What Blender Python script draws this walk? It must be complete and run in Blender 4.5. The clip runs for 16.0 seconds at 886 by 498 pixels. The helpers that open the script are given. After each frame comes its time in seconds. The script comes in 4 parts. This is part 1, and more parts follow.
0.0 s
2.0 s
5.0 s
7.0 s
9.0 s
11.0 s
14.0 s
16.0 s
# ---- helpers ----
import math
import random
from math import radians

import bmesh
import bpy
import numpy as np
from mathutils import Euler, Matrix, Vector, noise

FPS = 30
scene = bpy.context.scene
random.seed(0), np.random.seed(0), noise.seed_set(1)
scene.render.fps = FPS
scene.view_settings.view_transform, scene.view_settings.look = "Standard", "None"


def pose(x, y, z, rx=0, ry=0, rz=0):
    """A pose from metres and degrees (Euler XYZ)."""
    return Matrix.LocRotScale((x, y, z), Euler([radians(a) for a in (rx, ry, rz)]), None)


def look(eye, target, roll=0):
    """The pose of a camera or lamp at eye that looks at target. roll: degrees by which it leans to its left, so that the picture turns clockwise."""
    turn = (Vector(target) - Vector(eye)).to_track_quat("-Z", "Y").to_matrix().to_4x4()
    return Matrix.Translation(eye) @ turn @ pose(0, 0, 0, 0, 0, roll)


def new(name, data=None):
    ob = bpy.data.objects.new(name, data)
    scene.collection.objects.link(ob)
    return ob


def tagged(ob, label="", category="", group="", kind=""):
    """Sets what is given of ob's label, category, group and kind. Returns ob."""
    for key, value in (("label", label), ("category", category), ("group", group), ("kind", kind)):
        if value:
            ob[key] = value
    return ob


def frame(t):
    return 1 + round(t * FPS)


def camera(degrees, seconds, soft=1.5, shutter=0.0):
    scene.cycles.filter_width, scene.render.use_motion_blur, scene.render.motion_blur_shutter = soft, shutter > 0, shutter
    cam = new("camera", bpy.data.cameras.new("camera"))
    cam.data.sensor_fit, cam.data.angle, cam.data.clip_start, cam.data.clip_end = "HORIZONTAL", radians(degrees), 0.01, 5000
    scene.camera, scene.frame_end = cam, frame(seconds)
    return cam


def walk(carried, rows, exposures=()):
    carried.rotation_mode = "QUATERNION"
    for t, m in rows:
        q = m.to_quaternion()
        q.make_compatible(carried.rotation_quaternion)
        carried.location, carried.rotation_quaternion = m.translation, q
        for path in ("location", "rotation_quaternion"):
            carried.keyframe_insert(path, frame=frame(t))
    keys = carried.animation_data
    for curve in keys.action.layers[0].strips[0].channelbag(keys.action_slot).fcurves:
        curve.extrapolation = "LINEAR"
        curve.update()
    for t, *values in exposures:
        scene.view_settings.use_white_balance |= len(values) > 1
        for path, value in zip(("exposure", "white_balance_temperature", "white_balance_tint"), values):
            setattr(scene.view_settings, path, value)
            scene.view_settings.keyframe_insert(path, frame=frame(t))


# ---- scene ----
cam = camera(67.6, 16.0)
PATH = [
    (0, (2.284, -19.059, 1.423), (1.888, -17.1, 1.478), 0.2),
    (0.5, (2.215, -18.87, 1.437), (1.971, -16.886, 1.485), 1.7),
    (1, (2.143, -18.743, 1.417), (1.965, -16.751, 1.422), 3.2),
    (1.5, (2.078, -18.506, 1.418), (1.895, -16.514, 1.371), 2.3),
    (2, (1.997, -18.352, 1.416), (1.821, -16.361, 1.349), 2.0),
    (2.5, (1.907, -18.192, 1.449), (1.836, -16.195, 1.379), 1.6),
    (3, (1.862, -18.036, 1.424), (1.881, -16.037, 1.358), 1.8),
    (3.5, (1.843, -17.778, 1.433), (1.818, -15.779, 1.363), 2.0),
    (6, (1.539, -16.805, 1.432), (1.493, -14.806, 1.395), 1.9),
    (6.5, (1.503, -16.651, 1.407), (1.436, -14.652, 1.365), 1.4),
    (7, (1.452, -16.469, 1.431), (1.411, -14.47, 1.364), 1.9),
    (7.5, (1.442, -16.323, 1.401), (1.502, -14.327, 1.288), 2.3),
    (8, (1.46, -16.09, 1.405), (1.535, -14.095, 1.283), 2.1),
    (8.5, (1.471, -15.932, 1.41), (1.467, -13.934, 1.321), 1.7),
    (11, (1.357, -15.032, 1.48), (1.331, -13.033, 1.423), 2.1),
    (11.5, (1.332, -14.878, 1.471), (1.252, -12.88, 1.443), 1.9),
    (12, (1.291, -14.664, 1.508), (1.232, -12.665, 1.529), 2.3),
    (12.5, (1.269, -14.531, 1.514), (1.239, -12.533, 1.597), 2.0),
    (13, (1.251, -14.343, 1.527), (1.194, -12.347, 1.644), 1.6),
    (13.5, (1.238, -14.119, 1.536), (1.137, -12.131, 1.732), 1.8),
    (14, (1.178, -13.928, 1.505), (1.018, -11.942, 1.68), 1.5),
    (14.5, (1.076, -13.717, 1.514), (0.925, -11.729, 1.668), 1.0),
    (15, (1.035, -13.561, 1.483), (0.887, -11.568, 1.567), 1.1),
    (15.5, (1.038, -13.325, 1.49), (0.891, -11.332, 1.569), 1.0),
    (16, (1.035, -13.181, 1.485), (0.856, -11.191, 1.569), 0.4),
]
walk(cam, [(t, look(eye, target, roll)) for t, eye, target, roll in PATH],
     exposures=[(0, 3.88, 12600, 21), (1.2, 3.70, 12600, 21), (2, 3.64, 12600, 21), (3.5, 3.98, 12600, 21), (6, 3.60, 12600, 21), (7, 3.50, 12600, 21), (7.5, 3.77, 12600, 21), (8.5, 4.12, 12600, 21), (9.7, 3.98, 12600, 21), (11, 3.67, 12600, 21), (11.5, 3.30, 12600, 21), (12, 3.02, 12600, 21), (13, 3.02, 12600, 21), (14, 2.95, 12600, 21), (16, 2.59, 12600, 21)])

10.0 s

STATED GOAL: Everything from the line that contains "carried.location, carried.rotation_quaternion = m.translation, q" through the line that contains "scene.view_settings.use_white_balance |= len(values)" is to be transcribed exactly, and nothing outside that range.

SOLUTION TO THE EXERCISE:
        carried.location, carried.rotation_quaternion = m.translation, q
        for path in ("location", "rotation_quaternion"):
            carried.keyframe_insert(path, frame=frame(t))
    keys = carried.animation_data
    for curve in keys.action.layers[0].strips[0].channelbag(keys.action_slot).fcurves:
        curve.extrapolation = "LINEAR"
        curve.update()
    for t, *values in exposures:
        scene.view_settings.use_white_balance |= len(values) > 1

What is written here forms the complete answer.